А то еще хуже — в воскресенье, взяв к себе Люшу на целый день, обкормит ее вареньем: «Ешь большой ложкой прямо из банки!..» Потащит девочку в ресторан «Астория» обедать, а в «Европейскую» ужинать — сплошное пирожное и мороженое! — или от одного приятеля к другому, забывая в гостях снимать с нее пальто, шапку, рейтузы… О дневном сне, о гулянье и речи нет. Дочку надо кормить сладеньким, возить в такси и хвастаться ею перед друзьями. Каждый раз возвращалась она после своих визитов к отцу — полубольная. Уложив ее спать и дождавшись, пока она уснет, я начинала урезонивать Цезаря Самойловича по телефону. Объясняла, молила, требовала. Тщетно. И после каждого очередного изнурительного разговора почти заболевала сама.
Митя видел это и не желал добавлять горечи в мою жизнь.
— Лида, не будь, пожалуйста, ни-хон-но-моно! — уговаривал он меня. Цезарева неуправляемость портила жизнь и ему, мешала работать. Но он понимал, что мне еще хуже, что я чувствую себя виноватой — и перед ним, и перед Цезарем, и перед Люшей, — и не вплетал новую ниточку боли в затянутый жизнью узел. Услышав в нашей квартире Цезарев голос или даже самолично открыв ему дверь, он запирался у себя в комнате, Люше о Цезаре никогда не говорил ничего.
Воздухом Митиной доброты и душевной тонкости дышала я в Киеве, в семье Бронштейнов. Все они полюбили меня, в особенности Фанни Моисеевна.

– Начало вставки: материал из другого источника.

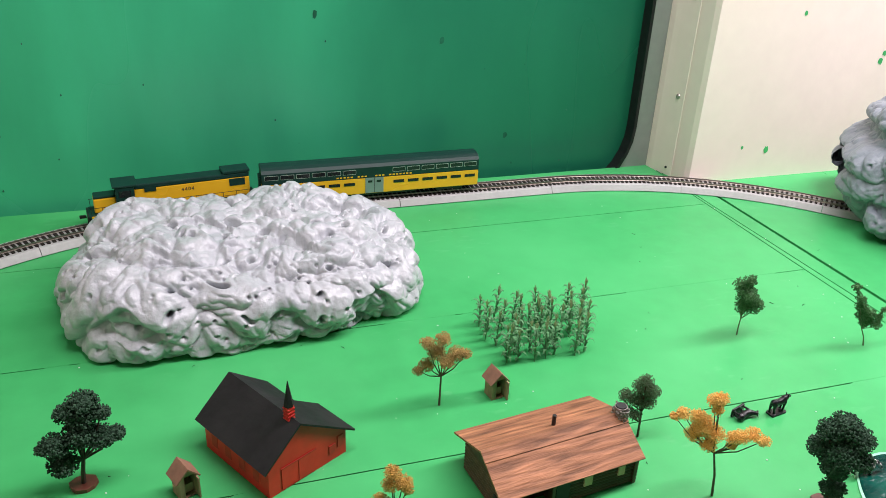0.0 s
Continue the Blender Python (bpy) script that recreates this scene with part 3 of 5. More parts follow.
def relief_speckled(p, n):
    q = p + 0.02 * Vector(noise.noise_vector(p * 15))
    return 0.013 * bulge(q, (22, 26, 30)) + 0.008 * bulge(q, (60, 60, 60)) - 0.006 * crease(q, (50, 50, 60), 0.25) - 0.014 * pit(p, 48, 0.42, -0.1) - 0.009


bm = foam_mound(dome(200, (0.177, 0.12, 0.081), 3.0, 0.018), relief_stringy)
ob = link_mesh("foam_rock", bm, ROCK1, smooth=True)
ob.matrix_world = pose(0.311, 0.893, 0, 0, 0, 2)
tagged(ob, "glossy pale grey painted spray-foam boulder on the table", "rock")

# the tunnel rock, along the falling line of the track
bm = foam_mound(dome(200, (0.224, 0.134, 0.214), 3.2, 0.035), relief_rolls, floor=False)
for v in bm.verts:
    s = max(0.0, min(1.0, (v.co.x + 0.08) / 0.25))
    u = max(0.0, min(1.0, (-v.co.x - 0.04) / 0.17))
    v.co.z *= 1.0 - 0.09 * s * s * (3 - 2 * s) - 0.1 * u * u * (3 - 2 * u)
    if v.co.z < 0.035:
        q = 1.0 - 0.16 * (1.0 - max(0.0, v.co.z) / 0.035) ** 2
        v.co.x, v.co.y = v.co.x * q, v.co.y * q
    v.co = tucked(v.co)
LOBES = [((0.172, 0.085, 0.152), (0.04, 0.038, 0.042)), ((0.174, 0.09, 0.1), (0.033, 0.034, 0.036)), ((0.168, 0.094, 0.05), (0.032, 0.034, 0.048)), ((0.178, -0.1, 0.05), (0.042, 0.038, 0.036)), ((0.16, -0.086, 0.1), (0.055, 0.042, 0.05)),
         ((0.16, -0.05, 0.15), (0.05, 0.05, 0.036)), ((0.158, 0.03, 0.165), (0.038, 0.05, 0.03)), ((-0.153, -0.104, 0.027), (0.029, 0.027, 0.028)), ((-0.076, -0.098, 0.03), (0.02, 0.021, 0.02)), ((-0.112, -0.104, 0.019), (0.021, 0.02, 0.0195))]


def in_tunnel(p, grow=0.0):
    w, z = p.y + 0.01, p.z
    s = 1.0 if p.x > 0 else 0.62
    return abs(w) < (0.068 + grow) * s and z < (0.11 + grow + 0.03 * math.sqrt(max(0, 1 - (w / 0.07) ** 2))) * s


doomed = [f for f in bm.faces if in_tunnel(f.calc_center_median(), 0.004 * noise.noise(f.calc_center_median() * 60))]
bmesh.ops.delete(bm, geom=doomed, context="FACES")
rock = thing("foam_rock_tunnel", 1.319, 0.798, 0, -45, "blue-grey painted spray-foam rock with a tunnel over the track", "rock")
part("shell", bm, ROCK2, rock, smooth=True)
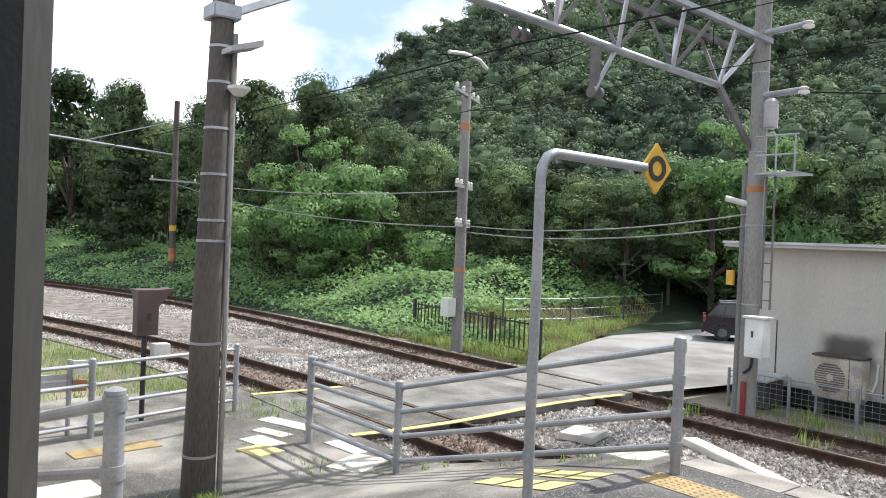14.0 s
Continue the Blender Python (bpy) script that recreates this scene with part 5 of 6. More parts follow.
def tree(kind, h, w, seed, mat, leaves, size, label, r0=0.14, low=0.25, count=34, blobs=None, aspect=0.62):
    ob = thing(kind, label, "tree", (0, 0, -400))
    ob.matrix_basis = Matrix()
    SPOT[ob.name] = Matrix()
    bl = blobs or broad_blobs(h, w, seed, low, count)
    part("trunk", limbs(h, w, seed, bl, r0), BARK, ob, local=True)
    c, d = on_blobs(bl, leaves, 0.66)
    part("inner_foliage", cores(bl), mat, ob, local=True)
    part("crown", leaf_mesh("crown", c, d, size * rng.uniform(0.6, 1.3, leaves), mat, aspect), mat, ob, local=True)
    return ob


def cedar_blobs(h, w, seed):
    r = random.Random(seed)
    out = []
    for i in range(26):
        f = i / 25
        a = i * 2.4
        d = w * (1 - f) * r.uniform(0.3, 0.75)
        out.append((math.cos(a) * d, math.sin(a) * d, h * (0.15 + 0.83 * f), w * (0.18 + 0.42 * (1 - f)), h * 0.05))
    return out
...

Меня как меня и уж конечно как Митину жену.
Митя был кумиром семьи. Хотя имена обоих братьев произносились родителями почти что слитно: «Изя и Митя», «Митя и Изя», — кумиром был Митя. И вот с Митей беда, хуже которой нет. Еще не распаковав чемодан, не умывшись и не пообедав с дороги, я раскрыла портфель, достала оттуда копии всех отправленных нами заявлений и прошений и рассказала подробно историю наших хлопот — историю, не подлежавшую почте. Я видела, как оживлялись надеждой лица моих слушателей. Но увы! Я попыталась было рассказать им, что такое очередь, что такое окошечко, какого накала молчание во флигеле возле тюрьмы и как оно неодолимо. И какие скудные огрызки новостей швыряют нам из этих окошек. Они верили мне, но то ли у них воображения не хватало, то ли у меня слов. Почему, собственно, служащего за окошечком нельзя расспросить поподробнее? А сколько раз в день в тюрьме кормят? И сколько человек в камере? Как, даже это узнать невозможно?
— Но оттуда ведь никто не выходит, никто из арестованных, а служащие НКВД на подобные вопросы не отвечают, — оправдываясь, тщетно повторяла я.
О вынесенном приговоре я старикам рассказать не решилась. Сказала, что Митю для продолжения следствия увезли куда-то из Ленинграда и не говорят — куда. Бумаги во все инстанции нами поданы: делать пока что более нечего, остается ждать.